▶ _TASK STATEMENT_: Copy the data exactly; pictures stay out of the copy.

── WORKING DATA

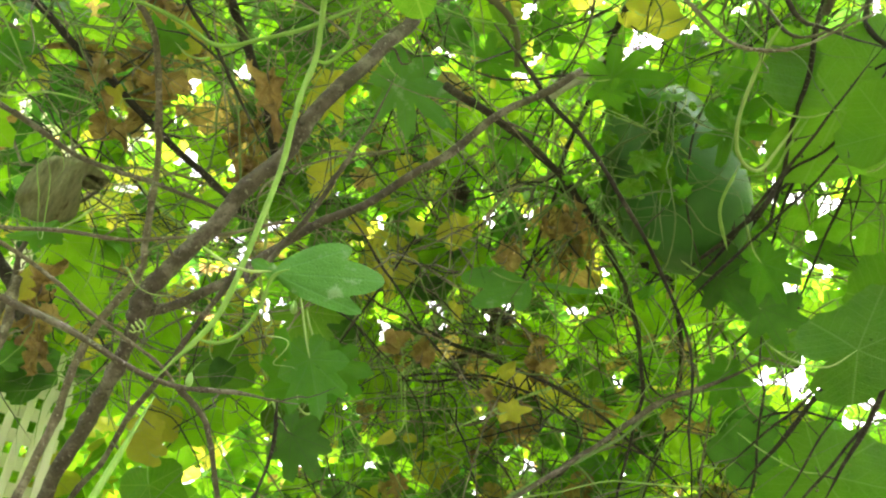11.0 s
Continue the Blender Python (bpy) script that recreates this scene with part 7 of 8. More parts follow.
leaf(bitter_vine, "heart", (-0.789, 0.628, 2.655), (-0.853, 0.599, 2.627), (-0.54, 0.48, 0.70), "green", 0.90, 0.040, 1.4)
leaf(bitter_vine, "bitter", (-0.955, 0.315, 2.239), (-0.954, 0.283, 2.254), (-0.85, 0.21, 0.49), "gourd", 0.80, 0.040, 1.4)
leaf(bitter_vine, "bitter", (-1.027, 0.314, 2.256), (-1.031, 0.350, 2.236), (-0.67, 0.29, 0.69), "gourd", 0.80, 0.040, 1.4)
leaf(bitter_vine, "angular", (-0.973, 0.417, 2.179), (-1.002, 0.391, 2.172), (-0.66, 0.62, 0.42), "bitter", 0.64, 0.040, 1.4)
leaf(bitter_vine, "bitter", (-0.829, 0.454, 2.387), (-0.829, 0.424, 2.401), (-0.81, 0.25, 0.54), "bitter", 0.80, 0.040, 1.4)
leaf(bitter_vine, "bitter", (-0.945, 0.296, 2.383), (-0.938, 0.345, 2.365), (-0.31, 0.36, 0.88), "bitter", 0.64, 0.040, 1.4)
leaf(pumpkin_vine, "gourd", (-1.640, 0.885, 1.983), (-1.647, 0.884, 1.917), (-0.92, 0.23, 0.32), "lime", 0.90, 0.050, 1.1)
leaf(pumpkin_vine, "heart", (-1.345, 0.889, 1.982), (-1.337, 0.904, 1.933), (-0.69, 0.54, 0.48), "dull", 0.90, 0.050, 1.1)
leaf(pumpkin_vine, "gourd", (-1.554, 0.938, 1.843), (-1.547, 0.957, 1.788), (-0.62, 0.78, 0.11), "gourd", 0.90, 0.050, 1.1)
leaf(pumpkin_vine, "gourd", (-1.499, 0.844, 1.792), (-1.517, 0.810, 1.767), (-0.86, 0.29, 0.42), "gourd", 0.90, 0.050, 1.1)
leaf(bitter_vine, "bitter", (-1.298, 0.676, 1.901), (-1.320, 0.672, 1.865), (-0.75, 0.08, 0.65), "bitter", 0.90, 0.050, 1.1)
leaf(bitter_vine, "bitter", (-1.139, 0.879, 1.773), (-1.127, 0.886, 1.738), (-0.89, 0.39, 0.23), "bitter", 0.90, 0.050, 1.1)
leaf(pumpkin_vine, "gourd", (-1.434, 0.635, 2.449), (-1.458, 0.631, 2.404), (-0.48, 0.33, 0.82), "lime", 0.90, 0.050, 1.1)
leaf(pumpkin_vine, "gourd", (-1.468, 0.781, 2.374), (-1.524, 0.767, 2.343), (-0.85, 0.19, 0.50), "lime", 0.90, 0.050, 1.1)
leaf(pumpkin_vine, "gourd", (-1.440, 0.720, 2.339), (-1.463, 0.717, 2.299), (-0.49, 0.01, 0.87), "yellow", 0.90, 0.050, 1.1)
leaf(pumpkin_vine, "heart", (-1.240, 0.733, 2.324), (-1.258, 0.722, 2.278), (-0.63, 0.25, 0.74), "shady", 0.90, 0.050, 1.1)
leaf(pumpkin_vine, "gourd", (-1.245, 0.859, 2.278), (-1.302, 0.859, 2.246), (-0.72, 0.35, 0.60), "dull", 0.90, 0.050, 1.1)
leaf(bitter_vine, "cut", (-1.012, 0.743, 2.258), (-1.060, 0.766, 2.194), (-0.31, 0.12, 0.94), "green", 0.90, 0.050, 1.1)
leaf(pumpkin_vine, "gourd", (-1.774, 0.845, 2.239), (-1.811, 0.860, 2.166), (-0.49, 0.07, 0.87), "lime", 0.90, 0.050, 1.1)
leaf(pumpkin_vine, "gourd", (-1.730, 0.836, 2.117), (-1.762, 0.893, 2.076), (-0.87, 0.17, 0.46), "green", 0.90, 0.050, 1.1)
leaf(pumpkin_vine, "heart", (-1.481, 1.140, 2.085), (-1.533, 1.142, 2.029), (-0.53, 0.62, 0.58), "gourd", 0.90, 0.050, 1.1)
leaf(pumpkin_vine, "gourd", (-1.356, 1.389, 1.902), (-1.366, 1.380, 1.837), (-0.69, 0.67, 0.27), "lime", 0.90, 0.050, 1.1)
leaf(pumpkin_vine, "gourd", (-1.410, 1.032, 1.951), (-1.383, 1.068, 1.932), (-0.44, 0.60, 0.67), "yellow", 0.90, 0.050, 1.1)
leaf(pumpkin_vine, "gourd", (-1.037, 1.265, 1.908), (-1.032, 1.301, 1.878), (-0.55, 0.56, 0.62), "lime", 0.90, 0.050, 1.1)
leaf(bitter_vine, "bitter", (-1.016, 1.177, 1.811), (-1.045, 1.163, 1.750), (-0.55, 0.29, 0.79), "shady", 0.90, 0.050, 1.1)
leaf(pumpkin_vine, "gourd", (-1.248, 1.635, 1.857), (-1.257, 1.606, 1.813), (-0.53, 0.78, 0.33), "lime", 0.90, 0.050, 1.1)
leaf(pumpkin_vine, "gourd", (-1.494, 1.304, 2.096), (-1.502, 1.365, 2.046), (-0.46, 0.48, 0.75), "gourd", 0.90, 0.050, 1.1)
leaf(pumpkin_vine, "gourd", (-1.437, 1.397, 2.014), (-1.459, 1.366, 1.947), (-0.65, 0.55, 0.53), "green", 0.90, 0.050, 1.1)
leaf(pumpkin_vine, "heart", (-1.071, 1.599, 1.957), (-1.053, 1.608, 1.906), (-0.55, 0.70, 0.45), "green", 0.90, 0.050, 1.1)
leaf(bitter_vine, "bitter", (-1.038, 0.306, 2.382), (-1.100, 0.277, 2.343), (-0.37, -0.15, 0.92), "lime", 0.90, 0.050, 1.1)
leaf(pumpkin_vine, "heart", (-0.941, 0.926, 2.552), (-0.947, 0.985, 2.538), (-0.57, 0.50, 0.65), "lime", 0.90, 0.050, 1.1)
leaf(pumpkin_vine, "gourd", (-1.001, 0.982, 2.541), (-1.001, 1.036, 2.511), (-0.52, 0.17, 0.84), "lime", 0.90, 0.050, 1.1)
leaf(bitter_vine, "cut", (-0.747, 0.877, 2.432), (-0.746, 0.927, 2.426), (-0.48, 0.35, 0.81), "bitter", 0.90, 0.050, 1.1)
leaf(bitter_vine, "cut", (-0.629, 0.861, 2.539), (-0.606, 0.906, 2.512), (-0.32, 0.49, 0.81), "bitter", 0.90, 0.050, 1.1)
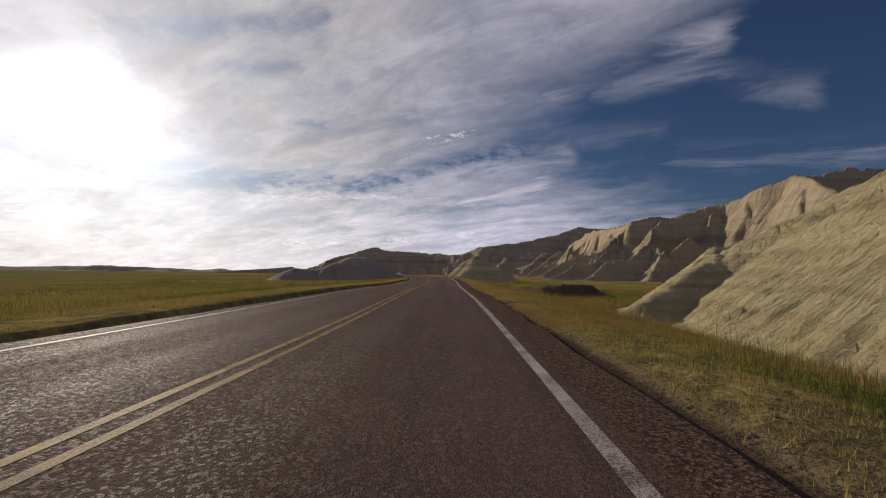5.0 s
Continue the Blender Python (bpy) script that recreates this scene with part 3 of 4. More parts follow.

────

▶ _WRITTEN ANSWER_:
11.0 s
Continue the Blender Python (bpy) script that recreates this scene with part 7 of 8. More parts follow.
leaf(bitter_vine, "heart", (-0.789, 0.628, 2.655), (-0.853, 0.599, 2.627), (-0.54, 0.48, 0.70), "green", 0.90, 0.040, 1.4)
leaf(bitter_vine, "bitter", (-0.955, 0.315, 2.239), (-0.954, 0.283, 2.254), (-0.85, 0.21, 0.49), "gourd", 0.80, 0.040, 1.4)
leaf(bitter_vine, "bitter", (-1.027, 0.314, 2.256), (-1.031, 0.350, 2.236), (-0.67, 0.29, 0.69), "gourd", 0.80, 0.040, 1.4)
leaf(bitter_vine, "angular", (-0.973, 0.417, 2.179), (-1.002, 0.391, 2.172), (-0.66, 0.62, 0.42), "bitter", 0.64, 0.040, 1.4)
leaf(bitter_vine, "bitter", (-0.829, 0.454, 2.387), (-0.829, 0.424, 2.401), (-0.81, 0.25, 0.54), "bitter", 0.80, 0.040, 1.4)
leaf(bitter_vine, "bitter", (-0.945, 0.296, 2.383), (-0.938, 0.345, 2.365), (-0.31, 0.36, 0.88), "bitter", 0.64, 0.040, 1.4)
leaf(pumpkin_vine, "gourd", (-1.640, 0.885, 1.983), (-1.647, 0.884, 1.917), (-0.92, 0.23, 0.32), "lime", 0.90, 0.050, 1.1)
leaf(pumpkin_vine, "heart", (-1.345, 0.889, 1.982), (-1.337, 0.904, 1.933), (-0.69, 0.54, 0.48), "dull", 0.90, 0.050, 1.1)
leaf(pumpkin_vine, "gourd", (-1.554, 0.938, 1.843), (-1.547, 0.957, 1.788), (-0.62, 0.78, 0.11), "gourd", 0.90, 0.050, 1.1)
leaf(pumpkin_vine, "gourd", (-1.499, 0.844, 1.792), (-1.517, 0.810, 1.767), (-0.86, 0.29, 0.42), "gourd", 0.90, 0.050, 1.1)
leaf(bitter_vine, "bitter", (-1.298, 0.676, 1.901), (-1.320, 0.672, 1.865), (-0.75, 0.08, 0.65), "bitter", 0.90, 0.050, 1.1)
leaf(bitter_vine, "bitter", (-1.139, 0.879, 1.773), (-1.127, 0.886, 1.738), (-0.89, 0.39, 0.23), "bitter", 0.90, 0.050, 1.1)
leaf(pumpkin_vine, "gourd", (-1.434, 0.635, 2.449), (-1.458, 0.631, 2.404), (-0.48, 0.33, 0.82), "lime", 0.90, 0.050, 1.1)
leaf(pumpkin_vine, "gourd", (-1.468, 0.781, 2.374), (-1.524, 0.767, 2.343), (-0.85, 0.19, 0.50), "lime", 0.90, 0.050, 1.1)
leaf(pumpkin_vine, "gourd", (-1.440, 0.720, 2.339), (-1.463, 0.717, 2.299), (-0.49, 0.01, 0.87), "yellow", 0.90, 0.050, 1.1)
leaf(pumpkin_vine, "heart", (-1.240, 0.733, 2.324), (-1.258, 0.722, 2.278), (-0.63, 0.25, 0.74), "shady", 0.90, 0.050, 1.1)
leaf(pumpkin_vine, "gourd", (-1.245, 0.859, 2.278), (-1.302, 0.859, 2.246), (-0.72, 0.35, 0.60), "dull", 0.90, 0.050, 1.1)
leaf(bitter_vine, "cut", (-1.012, 0.743, 2.258), (-1.060, 0.766, 2.194), (-0.31, 0.12, 0.94), "green", 0.90, 0.050, 1.1)
leaf(pumpkin_vine, "gourd", (-1.774, 0.845, 2.239), (-1.811, 0.860, 2.166), (-0.49, 0.07, 0.87), "lime", 0.90, 0.050, 1.1)
leaf(pumpkin_vine, "gourd", (-1.730, 0.836, 2.117), (-1.762, 0.893, 2.076), (-0.87, 0.17, 0.46), "green", 0.90, 0.050, 1.1)
leaf(pumpkin_vine, "heart", (-1.481, 1.140, 2.085), (-1.533, 1.142, 2.029), (-0.53, 0.62, 0.58), "gourd", 0.90, 0.050, 1.1)
leaf(pumpkin_vine, "gourd", (-1.356, 1.389, 1.902), (-1.366, 1.380, 1.837), (-0.69, 0.67, 0.27), "lime", 0.90, 0.050, 1.1)
leaf(pumpkin_vine, "gourd", (-1.410, 1.032, 1.951), (-1.383, 1.068, 1.932), (-0.44, 0.60, 0.67), "yellow", 0.90, 0.050, 1.1)
leaf(pumpkin_vine, "gourd", (-1.037, 1.265, 1.908), (-1.032, 1.301, 1.878), (-0.55, 0.56, 0.62), "lime", 0.90, 0.050, 1.1)
leaf(bitter_vine, "bitter", (-1.016, 1.177, 1.811), (-1.045, 1.163, 1.750), (-0.55, 0.29, 0.79), "shady", 0.90, 0.050, 1.1)
leaf(pumpkin_vine, "gourd", (-1.248, 1.635, 1.857), (-1.257, 1.606, 1.813), (-0.53, 0.78, 0.33), "lime", 0.90, 0.050, 1.1)
leaf(pumpkin_vine, "gourd", (-1.494, 1.304, 2.096), (-1.502, 1.365, 2.046), (-0.46, 0.48, 0.75), "gourd", 0.90, 0.050, 1.1)
leaf(pumpkin_vine, "gourd", (-1.437, 1.397, 2.014), (-1.459, 1.366, 1.947), (-0.65, 0.55, 0.53), "green", 0.90, 0.050, 1.1)
leaf(pumpkin_vine, "heart", (-1.071, 1.599, 1.957), (-1.053, 1.608, 1.906), (-0.55, 0.70, 0.45), "green", 0.90, 0.050, 1.1)
leaf(bitter_vine, "bitter", (-1.038, 0.306, 2.382), (-1.100, 0.277, 2.343), (-0.37, -0.15, 0.92), "lime", 0.90, 0.050, 1.1)
leaf(pumpkin_vine, "heart", (-0.941, 0.926, 2.552), (-0.947, 0.985, 2.538), (-0.57, 0.50, 0.65), "lime", 0.90, 0.050, 1.1)
leaf(pumpkin_vine, "gourd", (-1.001, 0.982, 2.541), (-1.001, 1.036, 2.511), (-0.52, 0.17, 0.84), "lime", 0.90, 0.050, 1.1)
leaf(bitter_vine, "cut", (-0.747, 0.877, 2.432), (-0.746, 0.927, 2.426), (-0.48, 0.35, 0.81), "bitter", 0.90, 0.050, 1.1)
leaf(bitter_vine, "cut", (-0.629, 0.861, 2.539), (-0.606, 0.906, 2.512), (-0.32, 0.49, 0.81), "bitter", 0.90, 0.050, 1.1)
5.0 s
Continue the Blender Python (bpy) script that recreates this scene with part 3 of 4. More parts follow.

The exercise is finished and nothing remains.